Wednesday, January 05, 2005

Voter Suppression. Contact Boxer. Now.

At 1 pm EST Thursday, because of concerns about the massive voter suppression efforts by Republicans in last Novembers' election, Representative John Conyers will make a procedural objection in Congress, bringing about a debate over voter suppression and related issues. Lots more details are here from Olbermann. This debate will only happen if one Senator joins Rep. Conyers in objecting -- and the Senator most likely is California's Barbara Boxer. Californian? Contact her by 1 pm EST, via her email or her fax at 415-956-6701. Her phone, which I'm told is now always busy, is at 202-224-3553. Otherwise, contact your own Senator at Contacting the Congress.

From MoveOn's letter on the subject

When Congress reconvenes this Thursday to ratify the 2004 Presidential election, Representative John Conyers (D-Michigan) will object to the vote count in Ohio, and if even one Senator joins him, Congress will have to debate the widespread voting problems that have been exposed. Nobody expects this election to be overturned, but it's time in this country to seriously grapple with the issues of voting rights, un-auditable computerized voting, and the suppression of minority votes.

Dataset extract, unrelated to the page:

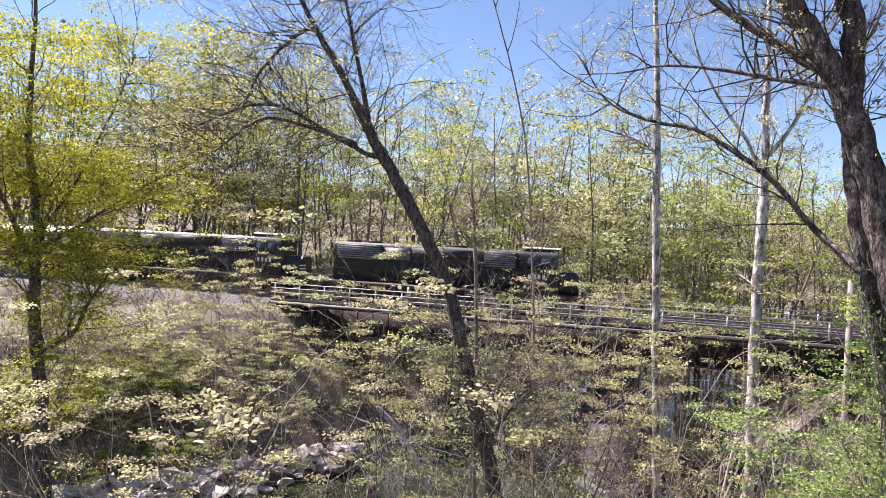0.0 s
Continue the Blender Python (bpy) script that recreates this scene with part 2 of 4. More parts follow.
    def box(self, x0, x1, y0, y1, z0, z1):
        v = [(x, y, z) for z in (z0, z1) for y in (y0, y1) for x in (x0, x1)]
        self.add(v, [(0, 2, 3, 1), (4, 5, 7, 6), (0, 1, 5, 4), (2, 6, 7, 3), (0, 4, 6, 2), (1, 3, 7, 5)])

    def profile(self, section, along, x0, x1, cap=True):
        """A closed (y, z) section drawn out along x."""
        s = np.asarray(section, float)
        m = len(s)
        xs = np.linspace(x0, x1, along + 1)
        v = np.concatenate([np.column_stack([np.full(m, x), s]) for x in xs])
        i, j = np.arange(along)[:, None] * m, np.arange(m)[None, :]
        k = (j + 1) % m
        self.add(v, np.stack([i + j, i + m + j, i + m + k, i + k], -1).reshape(-1, 4))
        if cap:
            mid = s.mean(0)
            for x in (x0, x1):
                w = np.concatenate([np.column_stack([np.full(m, x), s]), [[x, *mid]]])
                q = [(a, (a + 1) % m, m, m) for a in range(m)]
                self.add(w, [(a, b, c, c) for a, b, c, _ in q])

    def disc_tube(self, centre, axis, radius, half, sides=20):
        c, ax = np.asarray(centre, float), np.asarray(axis, float)
        self.tube([c - ax * half * 1.001, c - ax * half, c + ax * half, c + ax * half * 1.001], [0.001, radius, radius, 0.001], sides)

    def mesh(self, name):
        me = bpy.data.meshes.new(name)
        if not self.v:
            return me
        v, f = np.concatenate(self.v), np.concatenate(self.f)
        tri = f[:, 2] == f[:, 3]
        sizes = np.where(tri, 3, 4)
        flat = f.ravel()[~np.column_stack([np.zeros((len(f), 3), bool), tri]).ravel()]
        me.vertices.add(len(v))
        me.vertices.foreach_set("co", v.ravel())
        me.loops.add(len(flat))
        me.loops.foreach_set("vertex_index", flat.astype(np.int32))
        me.polygons.add(len(f))
        me.polygons.foreach_set("loop_start", np.concatenate([[0], np.cumsum(sizes)[:-1]]).astype(np.int32))
        me.update(calc_edges=True)
        me.validate()
        return me


def part(name, shape, material, parent, label="", smooth=False, kind=""):
    me = shape if isinstance(shape, bpy.types.Mesh) else shape.mesh(name)
    if not me.materials:
        me.materials.append(material)
    if smooth:
        me.polygons.foreach_set("use_smooth", np.ones(len(me.polygons), bool))
    ob = new(name, me)
    ob.parent = parent
    return tagged(ob, label=label, kind=kind)


def thing(name, m, label, category, group="", kind=""):
    ob = new(name)
    ob.matrix_world = m
    ob.empty_display_size = 0.3
    return tagged(ob, label=label, category=category, group=group, kind=kind)


def smoothstep(v):
    v = np.clip(v, 0, 1)
    return v * v * (3 - 2 * v)

# ---------------------------------------------------------------- the plan
# The railway runs along U, at right angles to it N leads away from the camera.
TRACK = radians(13)
U, N = (math.cos(TRACK), math.sin(TRACK)), (-math.sin(TRACK), math.cos(TRACK))
WATER_Z, DECK_Z, RAIL_Z = -3.0, 7.1, 7.6
BRIDGE = (-24.0, 25.0)          # along the railway
NEAR_EDGE, FAR_EDGE = 46.0, 55.0


def sn(x, y):
    return x * U[0] + y * U[1], x * N[0] + y * N[1]


def xy(s, n):
    return s * U[0] + n * N[0], s * U[1] + n * N[1]


def creek_middle(n):
    return np.where(n < 42, -1.5 + (n - 42) * 0.6, -1.5 + (n - 42) * 0.15)


def ground_z(x, y):
    """Height of the ground; takes numbers or arrays."""
    x, y = np.asarray(x, float), np.asarray(y, float)
    s, n = sn(x, y)
    c = creek_middle(n)
    right, left = s - (c + 12), (c - 12) - s
    far = np.hypot(x, y)
    plain_r = np.clip(8.5 - 0.06 * np.maximum(n, 0) - 0.03 * np.maximum(s - 8, 0), 5.2, 9)
    plain_l = np.clip(6.0 - 0.01 * far, 4.5, 6)
    bed = WATER_Z - 0.9
    z = np.where(right > 0, bed + (plain_r - bed) * smoothstep(right / 15 + 0.03), np.where(left > 0, bed + (plain_l - bed) * smoothstep(left / 17 + 0.05), bed))
    # railway embankments either side of the bridge
    off = np.maximum(np.abs(n - 50.5) - 6.2, 0)
    bank = 6.75 - off / 1.5
    inside = np.maximum(np.maximum(BRIDGE[0] + 0.8 - s, s - BRIDGE[1] + 0.8), -40)
    bank = np.where(inside > 0, bank, 6.75 - off / 1.5 + inside * 0.85)
    z = np.maximum(z, bank)
    # wooded rise beyond the railway, fading out to the right
    rise = smoothstep((n - 62) / 110) * 18 * smoothstep((34 - s) / 50)
    z = z + rise
    # far hills
    z = z + smoothstep((far - 230) / 240) * (24 + 8 * np.sin(np.arctan2(x, y) * 5 + 1))
    z = z + 0.35 * np.sin(x * 0.37 + 1.3 * np.sin(y * 0.21)) * np.sin(y * 0.31 + 0.7) * np.clip(far / 12, 0, 1) * (np.abs(n - 50.5) > 7)
    return z


def gz(x, y):
    return float(ground_z(x, y))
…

Call your Democratic Senators today and ask them to join Representative Conyers in challenging the 2004 voting process. With your support, they can step forward and force this important debate. Just call [the numbers for your Senators at Contacting the Congress; for Boxer, see above]

Please let us know you've made these calls at our site

In November's election, Americans in inner cities were prevented from voting by eight-hour lines. Local officials changed the rules on which votes were counted. Technicians were allowed to tamper with balloting machines unsupervised. We've attached an editorial by Rev. Jesse Jackson with more details below.

The winners of these tainted elections assert that their outcomes didn't depend on the fraud. But even in sports, referees call penalties and enforce the rules, whether or not the game is at stake. Nowhere in the Constitution does it describe some acceptable level of denying Americans their votes. When Congress meets this Thursday, January 6, we'll have a good opportunity to make it clear that Americans want every vote counted, period.

A sound democracy depends on elections that everyone, winners and losers, can agree were held fairly and honestly. America doesn't have that now, and it's got to change.